Sunday, December 14, 2008

Fat Joe -- Elephant in the Room

Rating: 4/5 stars

Pros: He continues surprising late-career improvement.

Cons: He has been making the same album for over a decade.

Bottom Line: Possibly Fat Joe's best album.

Recommended Tracks:

300

That White


During the mid-'90s, New York produced a legion of rappers who had come of age during the crack cocaine epidemic. In that context, Fat Joe's forgettable 1993 debut Represent hardly foretold greatness. There was already one fat Puerto Rican rapper from the Bronx, Big Pun, a gifted lyricists with all-time great talent.

Joe achieved some success with 1998's Don Cartagena, but Pun's death soon afterward cast a shadow over his career, while the violent shootings of Biggie and Tupac chastened the rap community. The market for crack rap quickly dried up. As rap shifted South and returned to its party roots, Joe, a consummate survivor, leveraged his industry connections to stay relevant, a relic of a bygone era.

The Murder Inc-assisted "What's Luv" made him a mainstream star in 2001. Three years later "Lean Back", a No. 1 record with stunningly low album sales, ushered in the era of the ringtone rapper. Recently he has survived independent label banishment and a running WWE-style feud with 50 Cent to appear on hit after hit — from "Make It Rain" to "We Takin Over."

Elephant in The Room stays strictly within his wheelhouse: a refreshingly concise mix of 12 tracks of unrepentant gangsta lyrics over hard-hitting commercial beats. His brand of lyrics hasn't changed much: "I done did some things that made some killers drop they jaws / I done been on boats in Colombia shipping raw (cocaine)."

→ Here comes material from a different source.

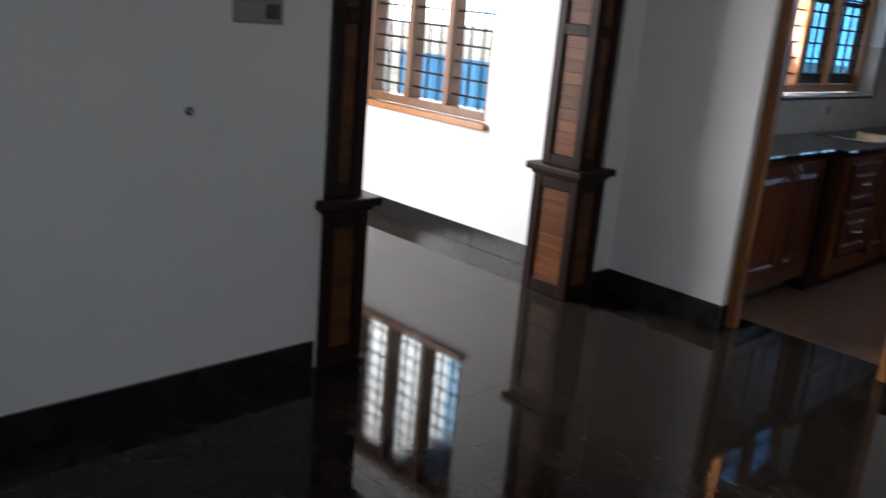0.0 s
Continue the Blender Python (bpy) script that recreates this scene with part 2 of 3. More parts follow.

What keeps them fresh is his steadily improving flow, sharper and more on-beat than ever before. As a result, he has rightly started calling himself one of the most improved rappers ever.

The production is pitch-perfect for his style — featuring both rejuvenated old-school producers like Gangstarr's DJ Premier ("That White") and Puff Daddy's Hitmen ("I Won't Tell") and a roster of modern-day hit makers (Cool & Dre, Scott Storch).

Throughout his career, Joe has made the same album over and over again, each time improving from the same formula. Elephant in the Room sounds like the best album of 1998. Will anyone still care ten years later?